What you need to do: Please set down exactly the lines of the listing below from the line containing "Continue the Blender" through the line containing "cap=False), DARKV, console)", both lines included, leaving out all other lines.

## begin Collected data

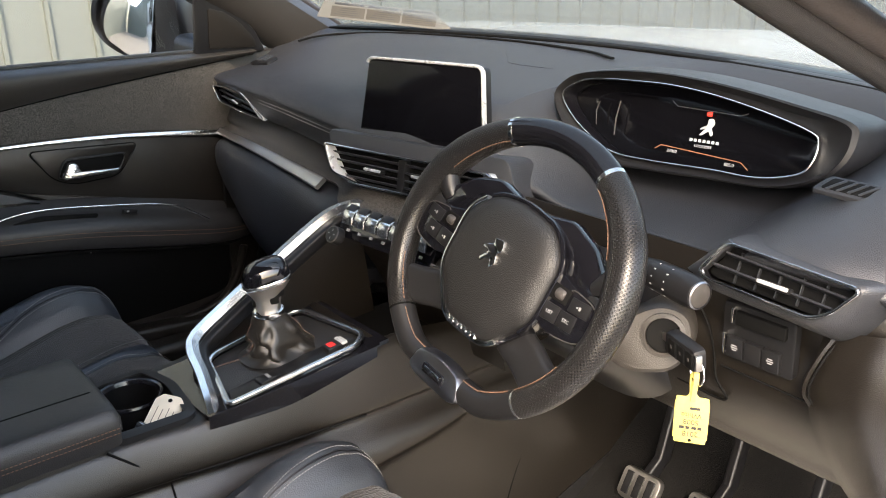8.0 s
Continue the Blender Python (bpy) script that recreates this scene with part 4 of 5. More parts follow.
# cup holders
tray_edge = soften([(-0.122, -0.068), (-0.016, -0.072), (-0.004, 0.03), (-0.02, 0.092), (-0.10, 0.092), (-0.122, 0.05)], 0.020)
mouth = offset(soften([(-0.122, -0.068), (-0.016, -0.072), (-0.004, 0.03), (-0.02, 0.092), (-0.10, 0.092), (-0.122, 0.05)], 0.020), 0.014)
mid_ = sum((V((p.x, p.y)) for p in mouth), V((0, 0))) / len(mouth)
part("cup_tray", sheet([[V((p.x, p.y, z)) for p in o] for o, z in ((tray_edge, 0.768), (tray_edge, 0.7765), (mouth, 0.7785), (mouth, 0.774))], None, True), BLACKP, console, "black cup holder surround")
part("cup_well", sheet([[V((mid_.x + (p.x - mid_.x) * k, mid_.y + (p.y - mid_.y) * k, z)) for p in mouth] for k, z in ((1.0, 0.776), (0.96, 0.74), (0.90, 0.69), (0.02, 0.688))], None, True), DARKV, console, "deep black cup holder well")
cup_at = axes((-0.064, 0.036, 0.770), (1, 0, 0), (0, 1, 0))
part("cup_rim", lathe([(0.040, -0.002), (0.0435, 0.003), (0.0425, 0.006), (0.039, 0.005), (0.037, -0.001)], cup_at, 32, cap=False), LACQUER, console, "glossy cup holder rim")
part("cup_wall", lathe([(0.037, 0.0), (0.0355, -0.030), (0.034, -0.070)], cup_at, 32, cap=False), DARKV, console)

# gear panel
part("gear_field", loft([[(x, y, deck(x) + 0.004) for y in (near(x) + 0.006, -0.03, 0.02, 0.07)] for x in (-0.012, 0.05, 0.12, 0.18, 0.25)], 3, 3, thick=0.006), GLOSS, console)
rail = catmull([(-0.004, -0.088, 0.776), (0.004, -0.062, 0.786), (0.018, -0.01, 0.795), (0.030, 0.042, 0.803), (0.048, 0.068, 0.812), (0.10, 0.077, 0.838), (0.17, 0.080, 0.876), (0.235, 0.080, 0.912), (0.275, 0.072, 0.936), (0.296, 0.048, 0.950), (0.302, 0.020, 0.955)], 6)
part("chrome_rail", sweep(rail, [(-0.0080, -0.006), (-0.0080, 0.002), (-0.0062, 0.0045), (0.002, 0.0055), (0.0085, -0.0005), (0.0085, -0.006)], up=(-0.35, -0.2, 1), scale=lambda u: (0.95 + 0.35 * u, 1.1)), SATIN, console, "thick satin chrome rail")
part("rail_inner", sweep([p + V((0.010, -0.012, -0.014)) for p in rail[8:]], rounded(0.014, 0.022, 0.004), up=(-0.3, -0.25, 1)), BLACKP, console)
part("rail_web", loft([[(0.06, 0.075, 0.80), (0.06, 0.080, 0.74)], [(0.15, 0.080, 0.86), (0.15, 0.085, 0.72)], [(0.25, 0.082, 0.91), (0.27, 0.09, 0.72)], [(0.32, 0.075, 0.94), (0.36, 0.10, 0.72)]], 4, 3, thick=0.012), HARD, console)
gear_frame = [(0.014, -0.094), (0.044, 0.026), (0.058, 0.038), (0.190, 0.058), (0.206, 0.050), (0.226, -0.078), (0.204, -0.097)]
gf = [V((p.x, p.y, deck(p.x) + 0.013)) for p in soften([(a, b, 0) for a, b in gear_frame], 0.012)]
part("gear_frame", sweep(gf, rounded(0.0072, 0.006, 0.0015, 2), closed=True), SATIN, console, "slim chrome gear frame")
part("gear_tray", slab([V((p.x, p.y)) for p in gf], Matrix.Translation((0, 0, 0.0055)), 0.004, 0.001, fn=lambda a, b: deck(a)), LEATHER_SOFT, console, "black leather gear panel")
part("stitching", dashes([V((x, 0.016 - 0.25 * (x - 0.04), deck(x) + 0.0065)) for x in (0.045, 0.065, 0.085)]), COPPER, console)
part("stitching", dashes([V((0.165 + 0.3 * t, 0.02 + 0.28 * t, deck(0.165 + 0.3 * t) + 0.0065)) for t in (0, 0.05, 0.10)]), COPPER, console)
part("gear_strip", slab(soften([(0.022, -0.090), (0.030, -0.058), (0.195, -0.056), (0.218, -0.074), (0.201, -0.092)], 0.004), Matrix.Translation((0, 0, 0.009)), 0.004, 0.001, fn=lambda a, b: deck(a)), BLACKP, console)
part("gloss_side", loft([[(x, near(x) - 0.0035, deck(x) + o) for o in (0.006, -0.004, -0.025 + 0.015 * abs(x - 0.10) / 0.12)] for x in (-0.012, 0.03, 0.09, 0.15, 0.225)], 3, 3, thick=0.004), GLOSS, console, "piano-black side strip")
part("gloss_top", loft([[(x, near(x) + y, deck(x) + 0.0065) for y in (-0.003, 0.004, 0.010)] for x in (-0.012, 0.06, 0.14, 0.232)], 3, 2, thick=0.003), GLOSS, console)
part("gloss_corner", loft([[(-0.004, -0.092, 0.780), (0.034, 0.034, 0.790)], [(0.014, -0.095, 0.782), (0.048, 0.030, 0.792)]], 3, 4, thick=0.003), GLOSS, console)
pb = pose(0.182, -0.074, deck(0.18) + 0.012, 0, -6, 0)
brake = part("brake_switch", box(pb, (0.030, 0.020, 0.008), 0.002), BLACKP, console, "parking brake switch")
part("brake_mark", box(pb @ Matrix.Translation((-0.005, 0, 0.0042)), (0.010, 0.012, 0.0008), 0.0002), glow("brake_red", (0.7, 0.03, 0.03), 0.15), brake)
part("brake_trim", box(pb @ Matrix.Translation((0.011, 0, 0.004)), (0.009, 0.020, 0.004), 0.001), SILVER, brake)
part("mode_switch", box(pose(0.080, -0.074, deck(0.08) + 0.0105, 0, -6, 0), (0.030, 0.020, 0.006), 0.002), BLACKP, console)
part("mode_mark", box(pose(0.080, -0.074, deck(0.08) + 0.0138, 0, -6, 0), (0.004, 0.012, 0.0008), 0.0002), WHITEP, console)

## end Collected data

Output of the task:
Continue the Blender Python (bpy) script that recreates this scene with part 4 of 5. More parts follow.
# cup holders
tray_edge = soften([(-0.122, -0.068), (-0.016, -0.072), (-0.004, 0.03), (-0.02, 0.092), (-0.10, 0.092), (-0.122, 0.05)], 0.020)
mouth = offset(soften([(-0.122, -0.068), (-0.016, -0.072), (-0.004, 0.03), (-0.02, 0.092), (-0.10, 0.092), (-0.122, 0.05)], 0.020), 0.014)
mid_ = sum((V((p.x, p.y)) for p in mouth), V((0, 0))) / len(mouth)
part("cup_tray", sheet([[V((p.x, p.y, z)) for p in o] for o, z in ((tray_edge, 0.768), (tray_edge, 0.7765), (mouth, 0.7785), (mouth, 0.774))], None, True), BLACKP, console, "black cup holder surround")
part("cup_well", sheet([[V((mid_.x + (p.x - mid_.x) * k, mid_.y + (p.y - mid_.y) * k, z)) for p in mouth] for k, z in ((1.0, 0.776), (0.96, 0.74), (0.90, 0.69), (0.02, 0.688))], None, True), DARKV, console, "deep black cup holder well")
cup_at = axes((-0.064, 0.036, 0.770), (1, 0, 0), (0, 1, 0))
part("cup_rim", lathe([(0.040, -0.002), (0.0435, 0.003), (0.0425, 0.006), (0.039, 0.005), (0.037, -0.001)], cup_at, 32, cap=False), LACQUER, console, "glossy cup holder rim")
part("cup_wall", lathe([(0.037, 0.0), (0.0355, -0.030), (0.034, -0.070)], cup_at, 32, cap=False), DARKV, console)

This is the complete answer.